278 Tennent Street, Edenderry Gardens, Belfast, Co Antrim, BT13 3GG
- WRENN ID
- steep-cellar-mist
- Grade
- Record Only
- Local Planning Authority
- Belfast
- Country
- Northern Ireland
- Date first listed
- 20 June 1984
- Source
- NI Environment Agency listing
Description
An asymmetrical, two-bay two-storey-with-attic terraced brick house built between 1907 and 1909, located on the west side of Tennent Street in the Shankill area of Belfast. The building faces east and is rectilinear in plan, with a two-storey gabled return to the west and a single-storey lean-to structure also to the west, with an internal yard to the rear.
The pitched red tile roof features roll-moulded red clay ridge tiles and a single brick chimney with heavy bands, topped with tall clay pots decorated with rosette motifs.

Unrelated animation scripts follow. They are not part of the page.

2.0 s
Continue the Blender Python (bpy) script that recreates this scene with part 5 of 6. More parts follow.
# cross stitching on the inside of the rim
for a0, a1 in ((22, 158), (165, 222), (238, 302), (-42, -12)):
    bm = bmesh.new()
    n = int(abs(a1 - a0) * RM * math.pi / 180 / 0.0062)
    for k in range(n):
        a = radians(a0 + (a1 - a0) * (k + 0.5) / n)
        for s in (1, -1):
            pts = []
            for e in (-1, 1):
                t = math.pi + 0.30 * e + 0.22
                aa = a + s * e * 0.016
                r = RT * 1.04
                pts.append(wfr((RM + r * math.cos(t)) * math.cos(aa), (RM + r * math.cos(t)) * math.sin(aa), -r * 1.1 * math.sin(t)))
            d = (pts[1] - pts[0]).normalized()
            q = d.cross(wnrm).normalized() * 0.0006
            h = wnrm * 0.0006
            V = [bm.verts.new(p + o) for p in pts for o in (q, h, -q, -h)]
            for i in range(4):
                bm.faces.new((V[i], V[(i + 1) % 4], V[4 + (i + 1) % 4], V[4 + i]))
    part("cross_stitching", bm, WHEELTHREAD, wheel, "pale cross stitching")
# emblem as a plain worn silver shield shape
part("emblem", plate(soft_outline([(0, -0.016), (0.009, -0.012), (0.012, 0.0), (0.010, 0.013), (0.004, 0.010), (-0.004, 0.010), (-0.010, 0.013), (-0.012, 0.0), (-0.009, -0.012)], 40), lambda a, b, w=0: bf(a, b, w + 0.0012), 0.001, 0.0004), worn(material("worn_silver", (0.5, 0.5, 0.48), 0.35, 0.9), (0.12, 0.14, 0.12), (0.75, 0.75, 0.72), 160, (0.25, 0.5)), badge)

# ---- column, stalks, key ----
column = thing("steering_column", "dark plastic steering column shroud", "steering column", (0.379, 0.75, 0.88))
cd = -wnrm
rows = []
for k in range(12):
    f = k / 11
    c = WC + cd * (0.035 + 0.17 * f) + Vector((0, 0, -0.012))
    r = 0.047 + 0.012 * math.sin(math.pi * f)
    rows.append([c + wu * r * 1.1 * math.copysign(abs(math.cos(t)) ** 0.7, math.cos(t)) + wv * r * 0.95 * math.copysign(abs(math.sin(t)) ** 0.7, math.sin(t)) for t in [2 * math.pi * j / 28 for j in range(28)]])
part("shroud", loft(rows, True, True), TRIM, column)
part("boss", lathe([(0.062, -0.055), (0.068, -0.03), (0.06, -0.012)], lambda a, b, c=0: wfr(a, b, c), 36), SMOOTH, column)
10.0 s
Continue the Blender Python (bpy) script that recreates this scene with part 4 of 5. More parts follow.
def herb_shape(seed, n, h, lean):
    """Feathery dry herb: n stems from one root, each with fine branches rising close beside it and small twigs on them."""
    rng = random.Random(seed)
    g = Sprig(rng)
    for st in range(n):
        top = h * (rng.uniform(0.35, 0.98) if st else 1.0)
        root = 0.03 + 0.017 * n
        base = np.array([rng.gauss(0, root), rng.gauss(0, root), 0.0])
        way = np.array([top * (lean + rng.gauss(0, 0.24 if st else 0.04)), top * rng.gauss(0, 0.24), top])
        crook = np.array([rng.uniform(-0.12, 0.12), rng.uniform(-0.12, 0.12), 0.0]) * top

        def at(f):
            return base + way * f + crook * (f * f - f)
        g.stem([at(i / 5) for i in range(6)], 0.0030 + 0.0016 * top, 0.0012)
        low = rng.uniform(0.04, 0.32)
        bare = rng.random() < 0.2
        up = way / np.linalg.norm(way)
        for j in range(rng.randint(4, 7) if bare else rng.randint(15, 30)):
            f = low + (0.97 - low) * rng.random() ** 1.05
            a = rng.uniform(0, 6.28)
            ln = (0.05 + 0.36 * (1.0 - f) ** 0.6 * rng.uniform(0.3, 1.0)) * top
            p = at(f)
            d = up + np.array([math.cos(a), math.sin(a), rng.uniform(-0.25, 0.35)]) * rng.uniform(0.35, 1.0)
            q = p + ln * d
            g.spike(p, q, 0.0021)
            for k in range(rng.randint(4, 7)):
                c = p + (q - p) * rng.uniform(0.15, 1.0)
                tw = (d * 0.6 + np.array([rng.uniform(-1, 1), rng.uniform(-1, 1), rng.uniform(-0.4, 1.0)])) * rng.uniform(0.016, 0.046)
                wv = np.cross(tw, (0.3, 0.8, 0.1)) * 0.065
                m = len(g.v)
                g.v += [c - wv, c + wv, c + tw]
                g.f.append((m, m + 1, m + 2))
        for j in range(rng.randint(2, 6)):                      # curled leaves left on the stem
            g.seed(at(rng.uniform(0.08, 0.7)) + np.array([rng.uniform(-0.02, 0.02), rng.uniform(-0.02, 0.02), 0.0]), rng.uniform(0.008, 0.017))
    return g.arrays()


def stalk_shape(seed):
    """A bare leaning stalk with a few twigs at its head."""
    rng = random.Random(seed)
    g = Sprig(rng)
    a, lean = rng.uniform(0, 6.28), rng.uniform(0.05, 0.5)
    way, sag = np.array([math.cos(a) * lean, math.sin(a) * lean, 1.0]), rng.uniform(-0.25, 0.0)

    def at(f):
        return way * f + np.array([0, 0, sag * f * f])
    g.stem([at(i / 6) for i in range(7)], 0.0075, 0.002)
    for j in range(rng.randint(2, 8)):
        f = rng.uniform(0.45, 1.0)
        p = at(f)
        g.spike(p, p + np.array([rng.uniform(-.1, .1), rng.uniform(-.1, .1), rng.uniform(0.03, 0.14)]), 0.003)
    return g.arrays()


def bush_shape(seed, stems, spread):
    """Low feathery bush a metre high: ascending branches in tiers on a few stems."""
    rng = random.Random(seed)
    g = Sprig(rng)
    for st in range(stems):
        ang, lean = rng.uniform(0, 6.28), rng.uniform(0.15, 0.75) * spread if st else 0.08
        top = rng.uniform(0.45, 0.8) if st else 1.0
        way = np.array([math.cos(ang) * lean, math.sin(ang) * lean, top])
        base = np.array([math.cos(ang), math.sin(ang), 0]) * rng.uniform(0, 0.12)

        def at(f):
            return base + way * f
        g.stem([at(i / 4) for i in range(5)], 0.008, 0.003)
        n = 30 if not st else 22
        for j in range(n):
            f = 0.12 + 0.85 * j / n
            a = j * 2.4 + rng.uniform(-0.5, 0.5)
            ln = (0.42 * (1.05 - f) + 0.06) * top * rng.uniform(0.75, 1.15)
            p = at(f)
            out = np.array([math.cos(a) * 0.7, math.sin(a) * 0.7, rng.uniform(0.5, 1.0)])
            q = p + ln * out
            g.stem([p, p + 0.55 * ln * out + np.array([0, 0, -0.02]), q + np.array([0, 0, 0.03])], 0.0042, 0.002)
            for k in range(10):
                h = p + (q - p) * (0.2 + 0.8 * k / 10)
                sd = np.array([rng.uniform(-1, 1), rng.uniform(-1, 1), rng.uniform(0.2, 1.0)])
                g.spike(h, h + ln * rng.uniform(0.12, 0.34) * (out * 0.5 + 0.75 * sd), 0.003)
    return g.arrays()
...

A wall-head dormer to the right (formed as a complete dormer with the adjoining terrace) contains an attic window with a half-hipped roof and decorative timber bargeboard. A central replacement skylight sits on the rear roof. Rainwater goods are uPVC with a decorative box hopper and cast iron downpipe on the main elevation.

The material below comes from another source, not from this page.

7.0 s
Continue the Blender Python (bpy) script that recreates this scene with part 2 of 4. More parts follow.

The walling is Flemish bonded brick, with English Garden Wall bonding to the rear and roughcast render to first floor levels. Decorative terracotta vents appear on the main façade and rear. Windows are uPVC replacements with offset brick sills and flat arch heads. The principal elevation presents two openings at ground floor level. The front door is uPVC with a moulded brick surround featuring a camber arch with egg-and-dart motif, surmounted by a deeply projecting flat-roofed timber canopy. A fully glazed canted bay window to the right sits over a brick plinth, topped with a red-tile roof, decorative lead flashing, and stepped brick moulding. A central window at first floor level has a small roughcast canopy above.

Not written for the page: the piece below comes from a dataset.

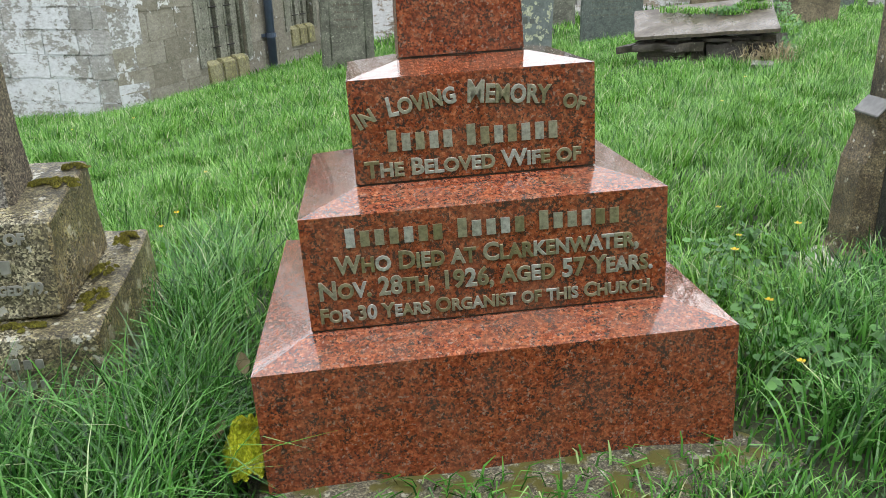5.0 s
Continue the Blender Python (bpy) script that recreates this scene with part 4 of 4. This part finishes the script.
part("dead_leaves", bm, DRY, tomb, "dead brown leaves caught under the slab", "stuff")
RS = np.random.RandomState(31)


def clump(cx, cy, sx, sy, count):
    return np.stack([RS.normal(cx, sx, count), RS.normal(cy, sy, count)], 1)


# ---- grass ----
def ripple(p, f, k):
    """A smooth wandering value from about -1.5 to 1.5 over the plan."""
    x, y = p[:, 0] * f, p[:, 1] * f
    return np.sin(x + 1.7 * np.sin(0.73 * y + k) + k) + np.sin(1.13 * y + 1.4 * np.sin(0.61 * x + 2 * k) + 2 * k) * 0.7


def blades(name, pts, tall, width, label, mat, seed, bend=0.5, segs=3, wild=1.5):
    """Many curved blades in one mesh: pts (n, 2), tall and width per blade."""
    rs = np.random.RandomState(seed)
    n = len(pts)
    z0 = ground_z(pts[:, 0], pts[:, 1]) - 0.01
    az = 1.3 * ripple(pts, 5.5, 1) + 0.9 * ripple(pts, 14, 2) + rs.normal(0, wild, n)
    droop = rs.uniform(0.15, 1.0, n) * bend
    out = np.stack([np.cos(az), np.sin(az)], 1)
    turn = az + np.pi / 2 + rs.uniform(-0.6, 0.6, n)
    wide = np.stack([np.cos(turn), np.sin(turn)], 1)
    rows = []
    for k in range(segs + 1):
        t = k / segs
        reach = tall * (0.12 * t + droop * t * t)
        high = tall * (t - 0.42 * droop * t * t * t)
        w = width * (1 - t ** 1.8) * 0.5
        c = np.concatenate([pts + out * reach[:, None], (z0 + high)[:, None]], 1)
        if k == segs:
            rows.append(c[:, None])
        else:
            side = np.concatenate([wide * w[:, None], np.zeros((n, 1))], 1)
            rows.append(np.stack([c - side, c + side], 1))
    verts = np.concatenate(rows, 1)
    per = verts.shape[1]
    base = (np.arange(n) * per)[:, None]
    quads = np.concatenate([base + np.array([2 * k, 2 * k + 1, 2 * k + 3, 2 * k + 2]) for k in range(segs - 1)], 1).reshape(-1, 4)
    tris = base + np.array([2 * segs - 2, 2 * segs - 1, 2 * segs])
    me = bpy.data.meshes.new(name)
    me.vertices.add(n * per)
    me.vertices.foreach_set("co", verts.astype(np.float32).ravel())
    loops = np.concatenate([quads.ravel(), tris.ravel()])
    sizes = np.concatenate([np.full(len(quads), 4), np.full(len(tris), 3)])
    me.loops.add(len(loops))
    me.loops.foreach_set("vertex_index", loops.astype(np.int32))
    me.polygons.add(len(sizes))
    me.polygons.foreach_set("loop_start", np.concatenate([[0], np.cumsum(sizes)[:-1]]).astype(np.int32))
    me.update(calc_edges=True)
    me.shade_smooth()
    me.materials.append(mat)
    return tagged(new(name, me), label, "grass", kind="stuff")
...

The south elevation is abutted by the adjoining terrace. The rear west elevation features a two-storey pitched-roof return to the right, with a blank south cheek; the west gable has a central window at first floor. A single-storey rear boundary wall abuts the west gable of the return, extends west then north at a downward slope, continues horizontally, and abuts to the neighbouring terrace to the north, with a doorway to the yard featuring a sheeted and braced door. The original slated roof of the lean-to is retained between the gable of the return and the yard wall. The principal rear elevation has a central first-floor window with roughcast rendering and an attic window to the left above the return. The north elevation is abutted by the adjoining terrace.
The setting sits on the western side of Tennent Street between Crumlin and Shankill Roads. A small garden at the front combines concrete flags and tiles, with a replacement half-height brick wall and cast-iron gate along Tennent Street. A long, narrow garden plot runs west from the house to the boundary wall. A paved walkway extends along the rear of all properties in the terrace, though it has been sealed with locked gates to the south. The former Edenderry Spinning Mill site to the west now hosts a mixed-use business park and apartment complex. Crumlin Road Presbyterian Church stands to the north-east on the corner of Crumlin Road and Tennent Street.